● Stated goal: Skip every picture and transcribe the remaining material exactly.

● Collected data:
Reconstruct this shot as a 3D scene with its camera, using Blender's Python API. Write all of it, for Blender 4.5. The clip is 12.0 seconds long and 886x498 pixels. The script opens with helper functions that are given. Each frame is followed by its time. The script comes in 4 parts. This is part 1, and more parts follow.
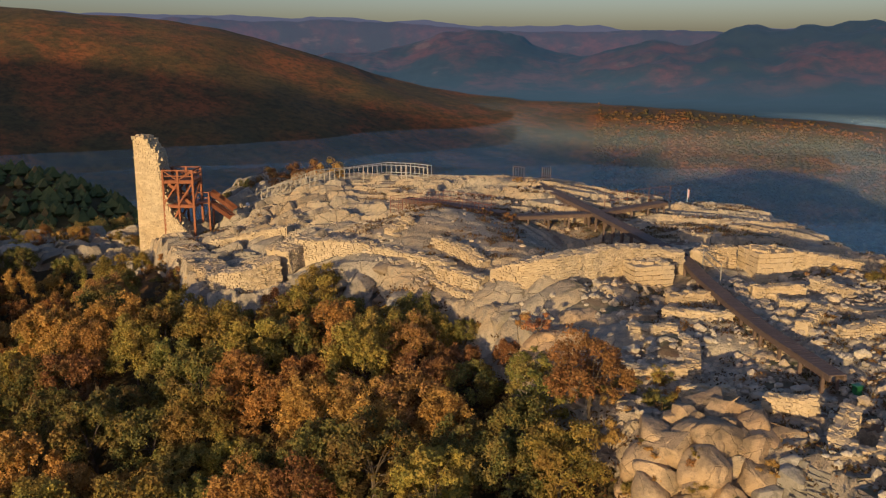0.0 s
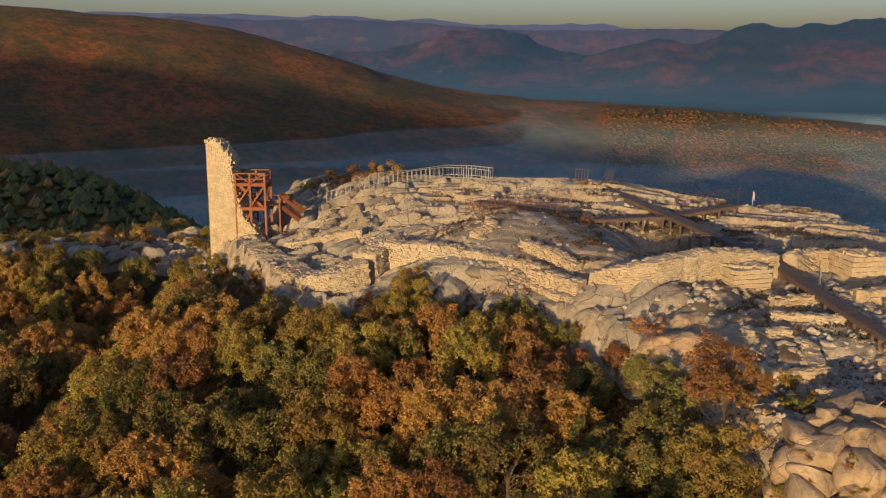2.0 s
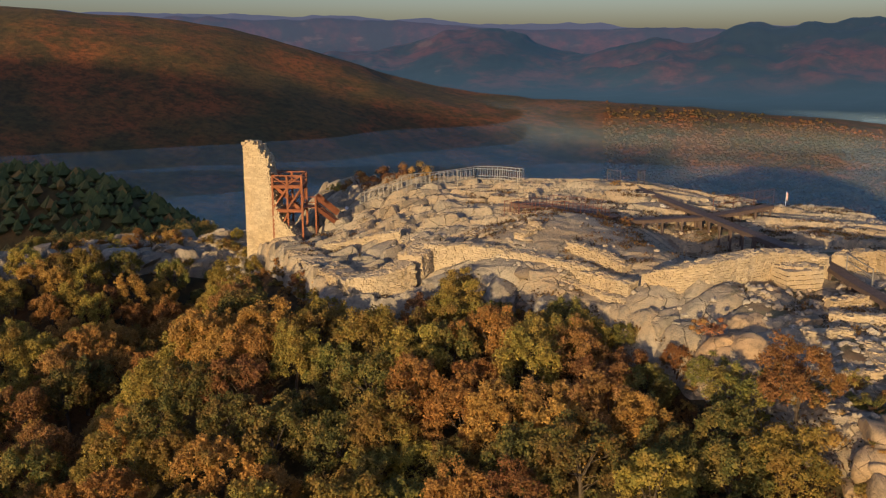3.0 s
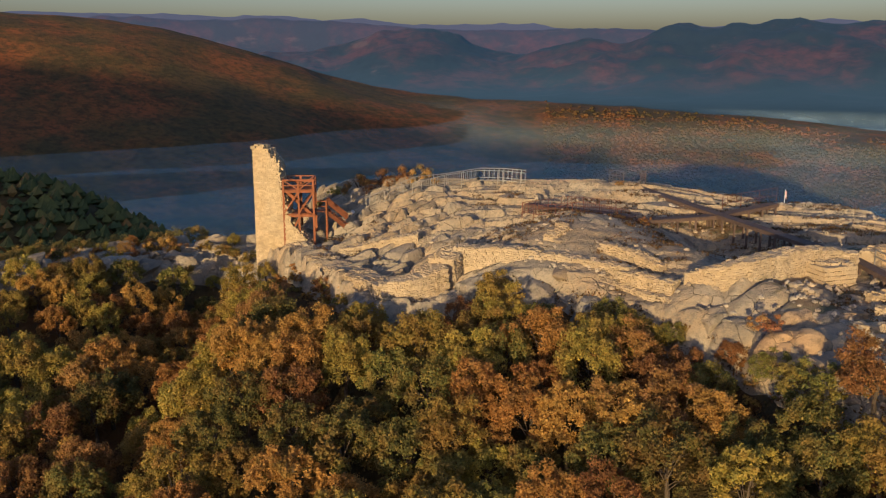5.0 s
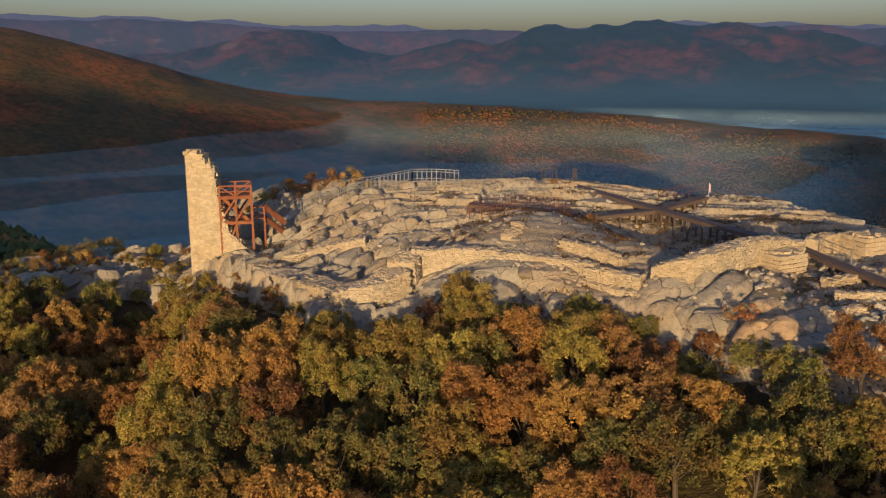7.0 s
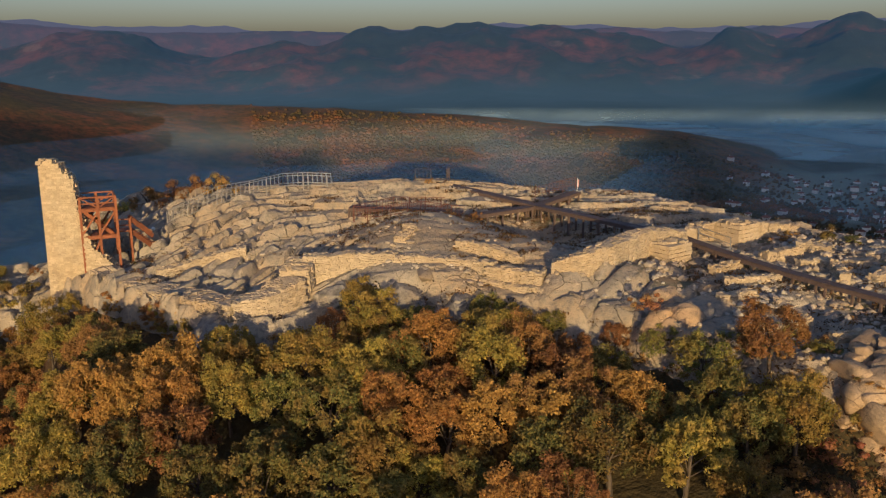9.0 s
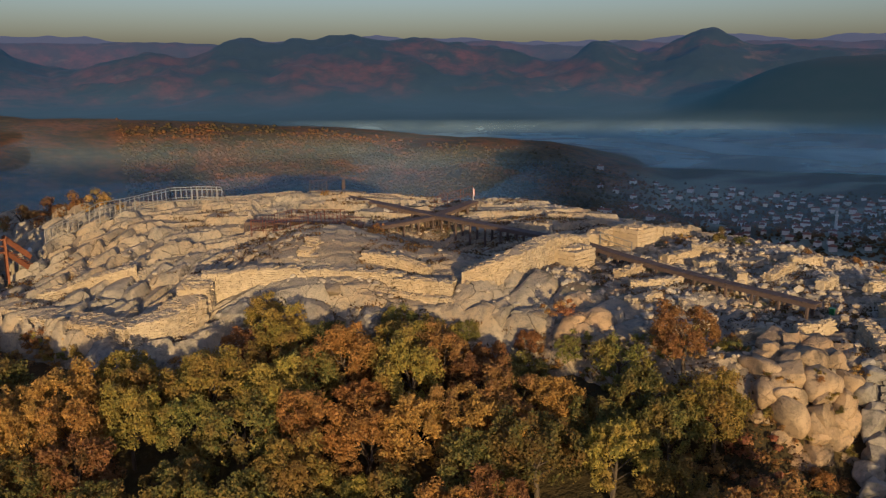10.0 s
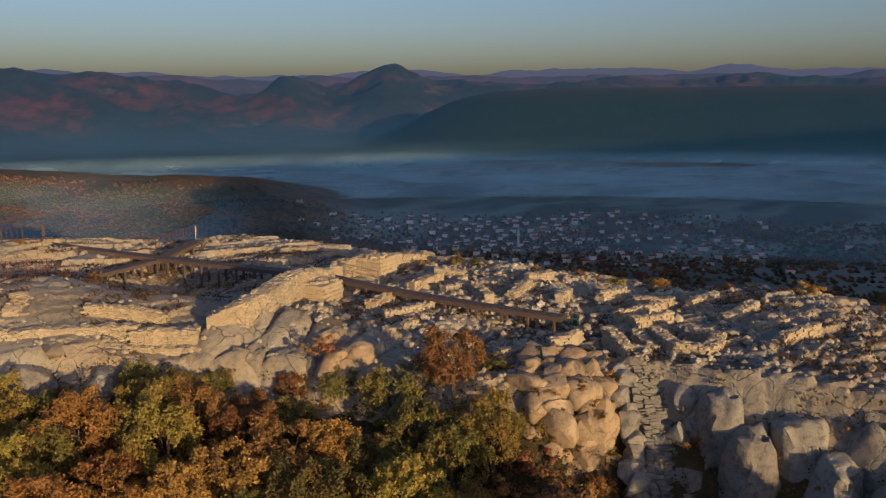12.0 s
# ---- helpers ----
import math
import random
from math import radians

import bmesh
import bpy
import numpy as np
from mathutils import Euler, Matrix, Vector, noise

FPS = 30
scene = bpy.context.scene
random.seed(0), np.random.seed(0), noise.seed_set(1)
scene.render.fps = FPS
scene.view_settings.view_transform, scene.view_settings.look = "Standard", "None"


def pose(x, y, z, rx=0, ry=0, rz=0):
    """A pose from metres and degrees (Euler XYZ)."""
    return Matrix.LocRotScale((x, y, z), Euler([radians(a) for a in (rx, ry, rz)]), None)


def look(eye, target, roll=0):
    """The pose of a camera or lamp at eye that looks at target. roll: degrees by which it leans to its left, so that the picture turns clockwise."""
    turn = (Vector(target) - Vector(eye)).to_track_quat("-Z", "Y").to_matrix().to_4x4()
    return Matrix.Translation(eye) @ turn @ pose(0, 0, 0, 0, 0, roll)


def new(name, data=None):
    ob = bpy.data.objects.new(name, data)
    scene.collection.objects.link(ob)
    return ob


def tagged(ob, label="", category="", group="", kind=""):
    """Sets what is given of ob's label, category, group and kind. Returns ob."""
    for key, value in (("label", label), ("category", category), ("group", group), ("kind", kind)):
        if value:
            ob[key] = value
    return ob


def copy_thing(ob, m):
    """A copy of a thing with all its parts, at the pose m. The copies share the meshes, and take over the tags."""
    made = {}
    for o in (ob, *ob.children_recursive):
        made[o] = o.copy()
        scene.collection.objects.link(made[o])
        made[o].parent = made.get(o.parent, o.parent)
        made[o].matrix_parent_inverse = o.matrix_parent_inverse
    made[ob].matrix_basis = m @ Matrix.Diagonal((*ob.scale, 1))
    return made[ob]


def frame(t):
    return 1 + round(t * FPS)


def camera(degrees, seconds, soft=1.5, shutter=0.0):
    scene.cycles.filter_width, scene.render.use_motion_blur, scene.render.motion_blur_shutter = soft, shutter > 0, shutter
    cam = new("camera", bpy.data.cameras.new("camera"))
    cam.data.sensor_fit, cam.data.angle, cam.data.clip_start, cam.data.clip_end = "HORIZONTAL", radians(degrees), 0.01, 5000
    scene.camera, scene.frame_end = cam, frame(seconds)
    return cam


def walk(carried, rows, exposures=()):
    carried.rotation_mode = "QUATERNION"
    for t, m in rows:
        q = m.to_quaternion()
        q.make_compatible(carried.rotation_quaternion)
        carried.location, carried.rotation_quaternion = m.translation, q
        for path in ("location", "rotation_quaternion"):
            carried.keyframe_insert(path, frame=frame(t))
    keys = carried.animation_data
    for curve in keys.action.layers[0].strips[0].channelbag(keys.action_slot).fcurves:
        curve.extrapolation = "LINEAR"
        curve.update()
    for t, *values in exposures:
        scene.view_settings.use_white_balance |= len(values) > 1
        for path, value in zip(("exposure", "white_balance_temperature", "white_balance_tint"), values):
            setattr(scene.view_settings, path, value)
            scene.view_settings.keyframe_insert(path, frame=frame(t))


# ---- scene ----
# ---- camera and its flight ----
cam = camera(55.0, 12.0, soft=1.25)
PATH = [
    (0.0, 0.00, 0.00, 30.00, 0.00, -12.90, 0.30),
    (0.5, -1.13, -0.11, 30.12, 0.02, -12.91, 0.32),
    (1.0, -2.51, -0.21, 30.20, 0.06, -12.93, 0.33),
    (1.5, -3.90, -0.37, 30.29, 0.10, -12.95, 0.33),
    (2.0, -5.49, -0.56, 30.40, 0.18, -12.99, 0.28),
    (2.5, -7.02, -0.72, 30.51, 0.21, -13.01, 0.22),
    (3.0, -8.64, -0.86, 30.61, 0.05, -13.03, 0.12),
    (3.5, -10.22, -0.91, 30.65, -0.54, -13.00, 0.12),
    (5.5, -16.39, -0.31, 30.78, -6.15, -12.99, 0.05),
    (6.0, -17.74, 0.07, 30.75, -8.28, -12.97, 0.02),
    (6.5, -18.96, 0.48, 30.72, -10.41, -12.94, 0.00),
    (7.0, -20.14, 0.99, 30.67, -12.66, -12.92, -0.11),
    (9.0, -23.56, 3.45, 30.50, -24.11, -12.85, -0.27),
    (9.5, -24.23, 4.16, 30.44, -27.86, -12.70, -0.20),
    (10.0, -24.74, 5.07, 30.26, -32.45, -12.07, -0.15),
    (10.5, -25.00, 5.90, 30.11, -37.17, -11.49, -0.21),
    (11.0, -25.12, 6.76, 30.03, -42.33, -10.96, -0.33),
    (11.5, -25.30, 7.54, 29.99, -47.31, -10.47, -0.40),
    (12.0, -25.40, 8.45, 29.88, -52.72, -9.92, -0.47),
]
walk(cam, [(t, pose(x, y, z, 90 + tilt, 0, turn) @ pose(0, 0, 0, 0, 0, roll)) for t, x, y, z, turn, tilt, roll in PATH],
     exposures=[(0.0, 0.46, 5600, 11), (7.0, 0.44, 5420, 11), (12.0, 0.26, 5380, 12)])

# ---- light: low morning sun from the south side, clear sky ----
SUN_AZ, SUN_EL = 203.0, 6.8  # degrees clockwise from +y, and above the horizon
world = bpy.data.worlds.new("sky")
scene.world = world
world.use_nodes = True
wn = world.node_tree.nodes
sky = wn.new("ShaderNodeTexSky")
sky.sky_type, sky.sun_disc = "NISHITA", False
sky.sun_elevation, sky.sun_rotation = radians(SUN_EL), radians(SUN_AZ)
sky.air_density, sky.dust_density, sky.ozone_density = 1.0, 2.3, 2.1
tint = wn.new("ShaderNodeMix")
tint.data_type, tint.blend_type = "RGBA", "MULTIPLY"
tint.inputs[0].default_value = 1.0
tint.inputs[7].default_value = (1.10, 0.975, 1.04, 1)
world.node_tree.links.new(sky.outputs[0], tint.inputs[6])
world.node_tree.links.new(tint.outputs[2], wn["Background"].inputs[0])
wn["Background"].inputs[1].default_value = 0.125
TO_SUN = Vector((math.sin(radians(SUN_AZ)) * math.cos(radians(SUN_EL)), math.cos(radians(SUN_AZ)) * math.cos(radians(SUN_EL)), math.sin(radians(SUN_EL))))
sun_data = bpy.data.lights.new("sun", "SUN")
sun_data.energy, sun_data.angle, sun_data.color = 4.4, radians(0.6), (1.0, 0.63, 0.245)
sun = new("sun", sun_data)
sun.matrix_world = look(TO_SUN * 100, (0, 0, 0))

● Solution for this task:
Reconstruct this shot as a 3D scene with its camera, using Blender's Python API. Write all of it, for Blender 4.5. The clip is 12.0 seconds long and 886x498 pixels. The script opens with helper functions that are given. Each frame is followed by its time. The script comes in 4 parts. This is part 1, and more parts follow.
0.0 s
2.0 s
3.0 s
5.0 s
7.0 s
9.0 s
10.0 s
12.0 s
# ---- helpers ----
import math
import random
from math import radians

import bmesh
import bpy
import numpy as np
from mathutils import Euler, Matrix, Vector, noise

FPS = 30
scene = bpy.context.scene
random.seed(0), np.random.seed(0), noise.seed_set(1)
scene.render.fps = FPS
scene.view_settings.view_transform, scene.view_settings.look = "Standard", "None"


def pose(x, y, z, rx=0, ry=0, rz=0):
    """A pose from metres and degrees (Euler XYZ)."""
    return Matrix.LocRotScale((x, y, z), Euler([radians(a) for a in (rx, ry, rz)]), None)


def look(eye, target, roll=0):
    """The pose of a camera or lamp at eye that looks at target. roll: degrees by which it leans to its left, so that the picture turns clockwise."""
    turn = (Vector(target) - Vector(eye)).to_track_quat("-Z", "Y").to_matrix().to_4x4()
    return Matrix.Translation(eye) @ turn @ pose(0, 0, 0, 0, 0, roll)


def new(name, data=None):
    ob = bpy.data.objects.new(name, data)
    scene.collection.objects.link(ob)
    return ob


def tagged(ob, label="", category="", group="", kind=""):
    """Sets what is given of ob's label, category, group and kind. Returns ob."""
    for key, value in (("label", label), ("category", category), ("group", group), ("kind", kind)):
        if value:
            ob[key] = value
    return ob


def copy_thing(ob, m):
    """A copy of a thing with all its parts, at the pose m. The copies share the meshes, and take over the tags."""
    made = {}
    for o in (ob, *ob.children_recursive):
        made[o] = o.copy()
        scene.collection.objects.link(made[o])
        made[o].parent = made.get(o.parent, o.parent)
        made[o].matrix_parent_inverse = o.matrix_parent_inverse
    made[ob].matrix_basis = m @ Matrix.Diagonal((*ob.scale, 1))
    return made[ob]


def frame(t):
    return 1 + round(t * FPS)


def camera(degrees, seconds, soft=1.5, shutter=0.0):
    scene.cycles.filter_width, scene.render.use_motion_blur, scene.render.motion_blur_shutter = soft, shutter > 0, shutter
    cam = new("camera", bpy.data.cameras.new("camera"))
    cam.data.sensor_fit, cam.data.angle, cam.data.clip_start, cam.data.clip_end = "HORIZONTAL", radians(degrees), 0.01, 5000
    scene.camera, scene.frame_end = cam, frame(seconds)
    return cam


def walk(carried, rows, exposures=()):
    carried.rotation_mode = "QUATERNION"
    for t, m in rows:
        q = m.to_quaternion()
        q.make_compatible(carried.rotation_quaternion)
        carried.location, carried.rotation_quaternion = m.translation, q
        for path in ("location", "rotation_quaternion"):
            carried.keyframe_insert(path, frame=frame(t))
    keys = carried.animation_data
    for curve in keys.action.layers[0].strips[0].channelbag(keys.action_slot).fcurves:
        curve.extrapolation = "LINEAR"
        curve.update()
    for t, *values in exposures:
        scene.view_settings.use_white_balance |= len(values) > 1
        for path, value in zip(("exposure", "white_balance_temperature", "white_balance_tint"), values):
            setattr(scene.view_settings, path, value)
            scene.view_settings.keyframe_insert(path, frame=frame(t))


# ---- scene ----
# ---- camera and its flight ----
cam = camera(55.0, 12.0, soft=1.25)
PATH = [
    (0.0, 0.00, 0.00, 30.00, 0.00, -12.90, 0.30),
    (0.5, -1.13, -0.11, 30.12, 0.02, -12.91, 0.32),
    (1.0, -2.51, -0.21, 30.20, 0.06, -12.93, 0.33),
    (1.5, -3.90, -0.37, 30.29, 0.10, -12.95, 0.33),
    (2.0, -5.49, -0.56, 30.40, 0.18, -12.99, 0.28),
    (2.5, -7.02, -0.72, 30.51, 0.21, -13.01, 0.22),
    (3.0, -8.64, -0.86, 30.61, 0.05, -13.03, 0.12),
    (3.5, -10.22, -0.91, 30.65, -0.54, -13.00, 0.12),
    (5.5, -16.39, -0.31, 30.78, -6.15, -12.99, 0.05),
    (6.0, -17.74, 0.07, 30.75, -8.28, -12.97, 0.02),
    (6.5, -18.96, 0.48, 30.72, -10.41, -12.94, 0.00),
    (7.0, -20.14, 0.99, 30.67, -12.66, -12.92, -0.11),
    (9.0, -23.56, 3.45, 30.50, -24.11, -12.85, -0.27),
    (9.5, -24.23, 4.16, 30.44, -27.86, -12.70, -0.20),
    (10.0, -24.74, 5.07, 30.26, -32.45, -12.07, -0.15),
    (10.5, -25.00, 5.90, 30.11, -37.17, -11.49, -0.21),
    (11.0, -25.12, 6.76, 30.03, -42.33, -10.96, -0.33),
    (11.5, -25.30, 7.54, 29.99, -47.31, -10.47, -0.40),
    (12.0, -25.40, 8.45, 29.88, -52.72, -9.92, -0.47),
]
walk(cam, [(t, pose(x, y, z, 90 + tilt, 0, turn) @ pose(0, 0, 0, 0, 0, roll)) for t, x, y, z, turn, tilt, roll in PATH],
     exposures=[(0.0, 0.46, 5600, 11), (7.0, 0.44, 5420, 11), (12.0, 0.26, 5380, 12)])

# ---- light: low morning sun from the south side, clear sky ----
SUN_AZ, SUN_EL = 203.0, 6.8  # degrees clockwise from +y, and above the horizon
world = bpy.data.worlds.new("sky")
scene.world = world
world.use_nodes = True
wn = world.node_tree.nodes
sky = wn.new("ShaderNodeTexSky")
sky.sky_type, sky.sun_disc = "NISHITA", False
sky.sun_elevation, sky.sun_rotation = radians(SUN_EL), radians(SUN_AZ)
sky.air_density, sky.dust_density, sky.ozone_density = 1.0, 2.3, 2.1
tint = wn.new("ShaderNodeMix")
tint.data_type, tint.blend_type = "RGBA", "MULTIPLY"
tint.inputs[0].default_value = 1.0
tint.inputs[7].default_value = (1.10, 0.975, 1.04, 1)
world.node_tree.links.new(sky.outputs[0], tint.inputs[6])
world.node_tree.links.new(tint.outputs[2], wn["Background"].inputs[0])
wn["Background"].inputs[1].default_value = 0.125
TO_SUN = Vector((math.sin(radians(SUN_AZ)) * math.cos(radians(SUN_EL)), math.cos(radians(SUN_AZ)) * math.cos(radians(SUN_EL)), math.sin(radians(SUN_EL))))
sun_data = bpy.data.lights.new("sun", "SUN")
sun_data.energy, sun_data.angle, sun_data.color = 4.4, radians(0.6), (1.0, 0.63, 0.245)
sun = new("sun", sun_data)
sun.matrix_world = look(TO_SUN * 100, (0, 0, 0))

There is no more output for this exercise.